REQUIRED WORK>
Working from the top of the listing below, retype each line through the line containing "0.02, X_RIGHT +", both included, with no pictures.

RECORDS FOR PROCESSING>

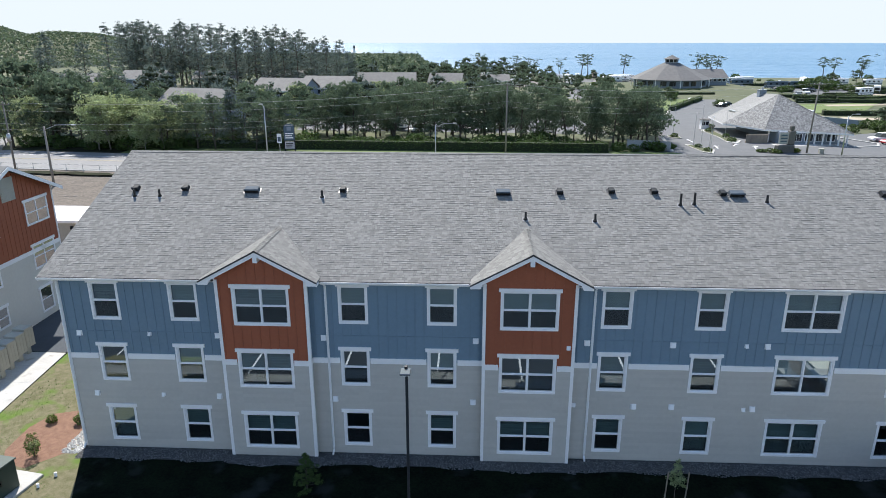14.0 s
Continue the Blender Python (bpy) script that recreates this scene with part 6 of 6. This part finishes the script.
for a, b in spans:
    sheet("gravel_bed", [(a - 0.02, WALL_Y - 0.92), (b + 0.02, WALL_Y - 0.92), (b + 0.02, WALL_Y - 0.01), (a - 0.02, WALL_Y - 0.01)], -0.085, M_GRAVELBED, "fine grey gravel between the river rock", "gravel")
for a, b in BAYS:
    sheet("gravel_bed", [(a - 0.02, BAY_Y - 0.72), (b + 0.02, BAY_Y - 0.72), (b + 0.02, BAY_Y - 0.01), (a - 0.02, BAY_Y - 0.01)], -0.08, M_GRAVELBED, "fine grey gravel between the river rock", "gravel")
pebbles("gravel_strip", X_LEFT, X_RIGHT + 0.6, strip, 17000, 0.042, M_STONE, "strip of grey river rock along the wall", 31)
pebbles("rock_edge", X_LEFT - 0.9, X_LEFT - 0.05, lambda x: (24.6, 26.8), 260, 0.10, M_PALESTONE, "pale river rock at the building corner", 32)
pebbles("rock_edge", X_RIGHT + 0.02, X_RIGHT + 0.8, lambda x: (24.5, 26.6), 700, 0.045, M_STONE, "grey river rock at the building corner", 33)


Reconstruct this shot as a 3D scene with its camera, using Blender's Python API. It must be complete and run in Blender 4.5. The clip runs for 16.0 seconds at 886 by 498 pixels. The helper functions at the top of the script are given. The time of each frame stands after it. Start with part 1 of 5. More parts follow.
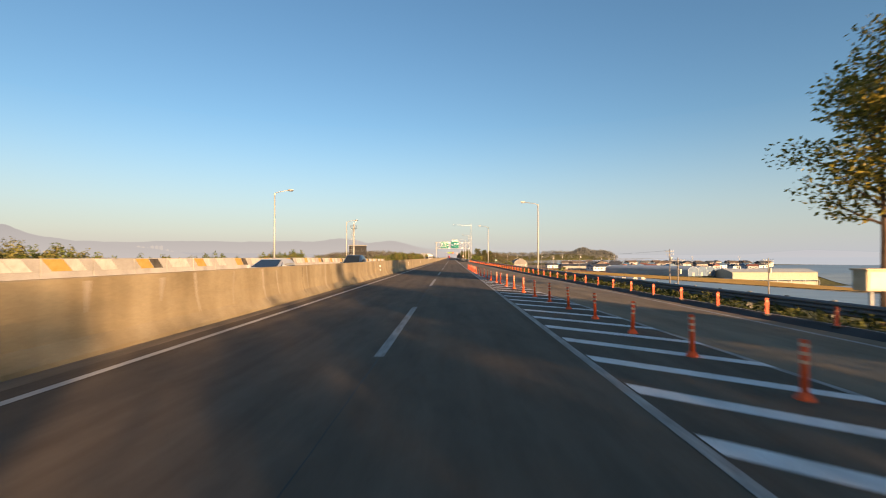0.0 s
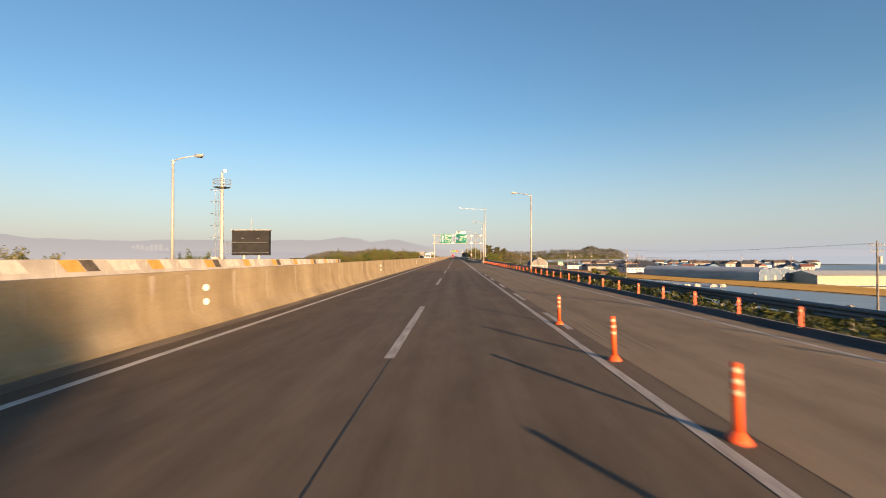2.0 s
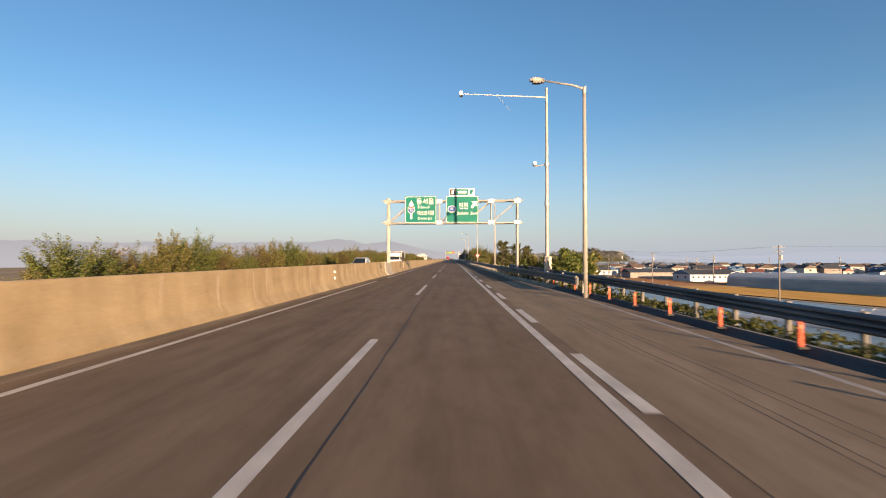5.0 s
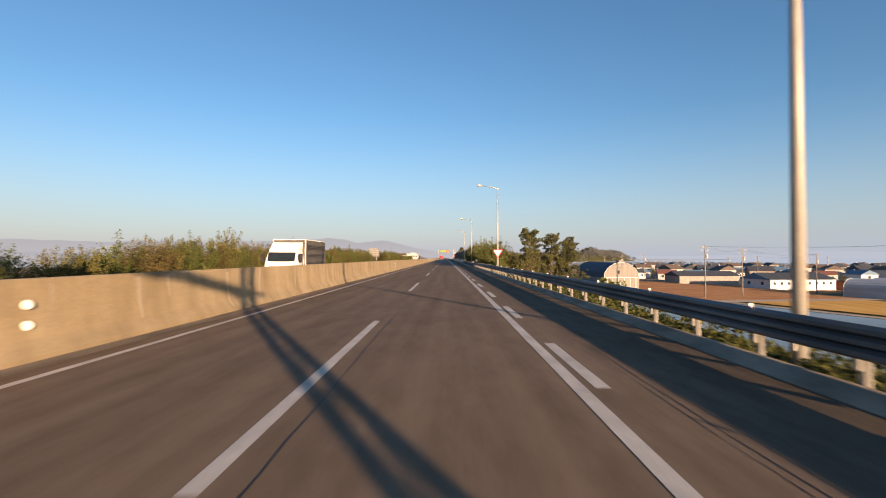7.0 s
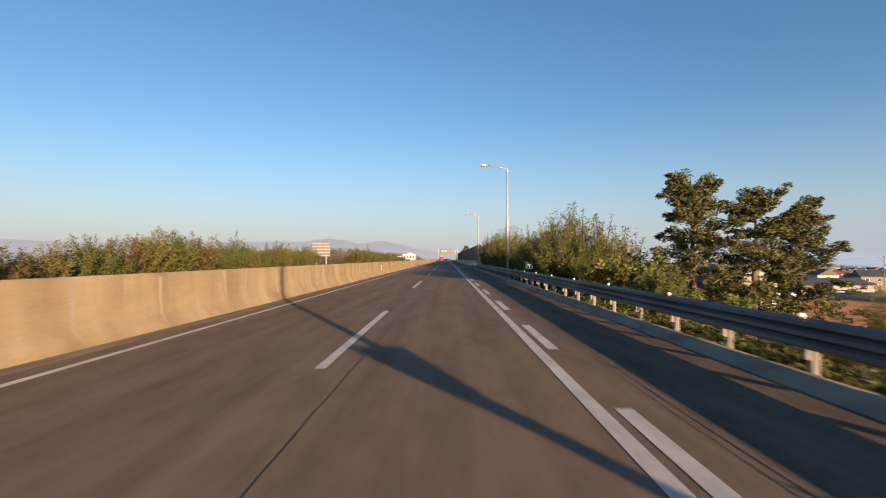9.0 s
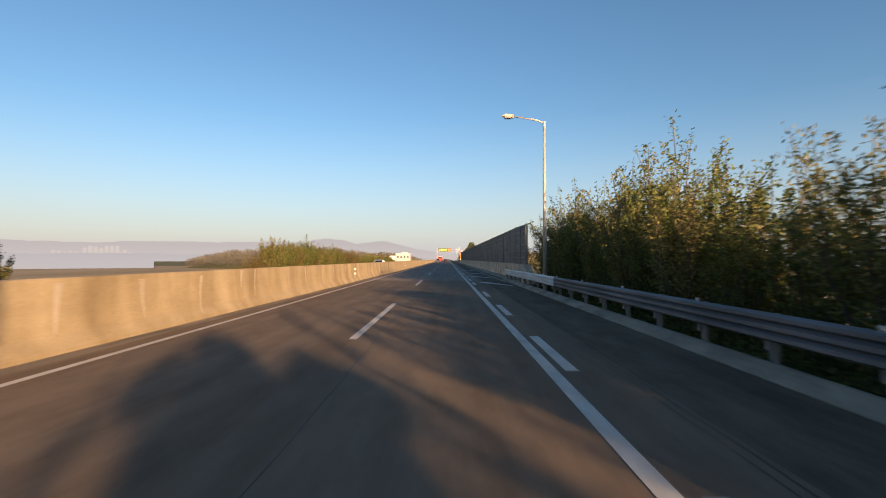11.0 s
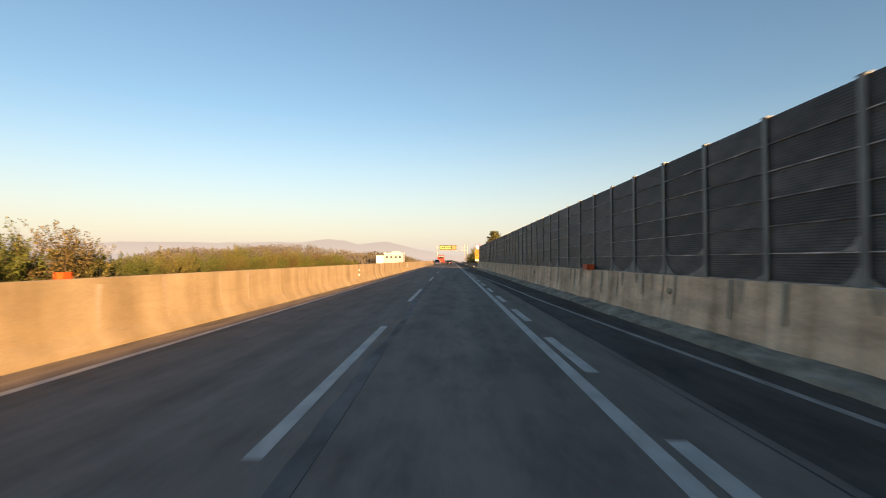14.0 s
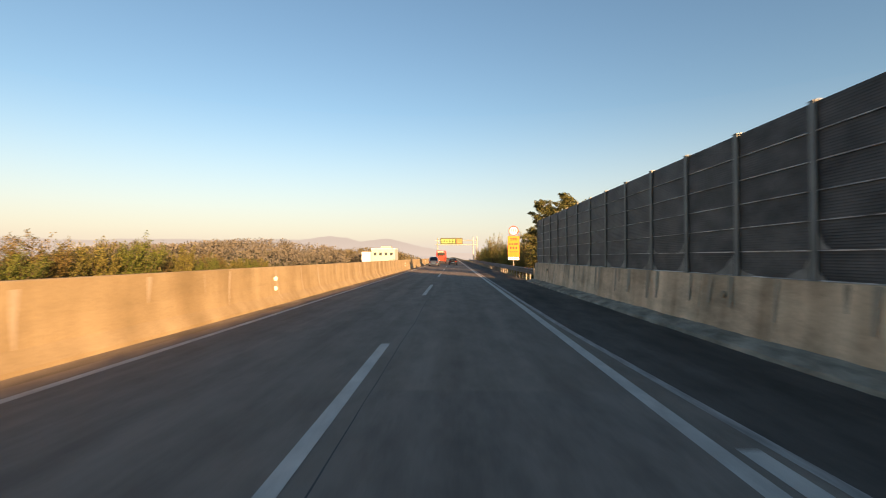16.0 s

THE SOLUTION>
14.0 s
Continue the Blender Python (bpy) script that recreates this scene with part 6 of 6. This part finishes the script.
for a, b in spans:
    sheet("gravel_bed", [(a - 0.02, WALL_Y - 0.92), (b + 0.02, WALL_Y - 0.92), (b + 0.02, WALL_Y - 0.01), (a - 0.02, WALL_Y - 0.01)], -0.085, M_GRAVELBED, "fine grey gravel between the river rock", "gravel")
for a, b in BAYS:
    sheet("gravel_bed", [(a - 0.02, BAY_Y - 0.72), (b + 0.02, BAY_Y - 0.72), (b + 0.02, BAY_Y - 0.01), (a - 0.02, BAY_Y - 0.01)], -0.08, M_GRAVELBED, "fine grey gravel between the river rock", "gravel")
pebbles("gravel_strip", X_LEFT, X_RIGHT + 0.6, strip, 17000, 0.042, M_STONE, "strip of grey river rock along the wall", 31)
pebbles("rock_edge", X_LEFT - 0.9, X_LEFT - 0.05, lambda x: (24.6, 26.8), 260, 0.10, M_PALESTONE, "pale river rock at the building corner", 32)
pebbles("rock_edge", X_RIGHT + 0.02, X_RIGHT + 0.8, lambda x: (24.5, 26.6), 700, 0.045, M_STONE, "grey river rock at the building corner", 33)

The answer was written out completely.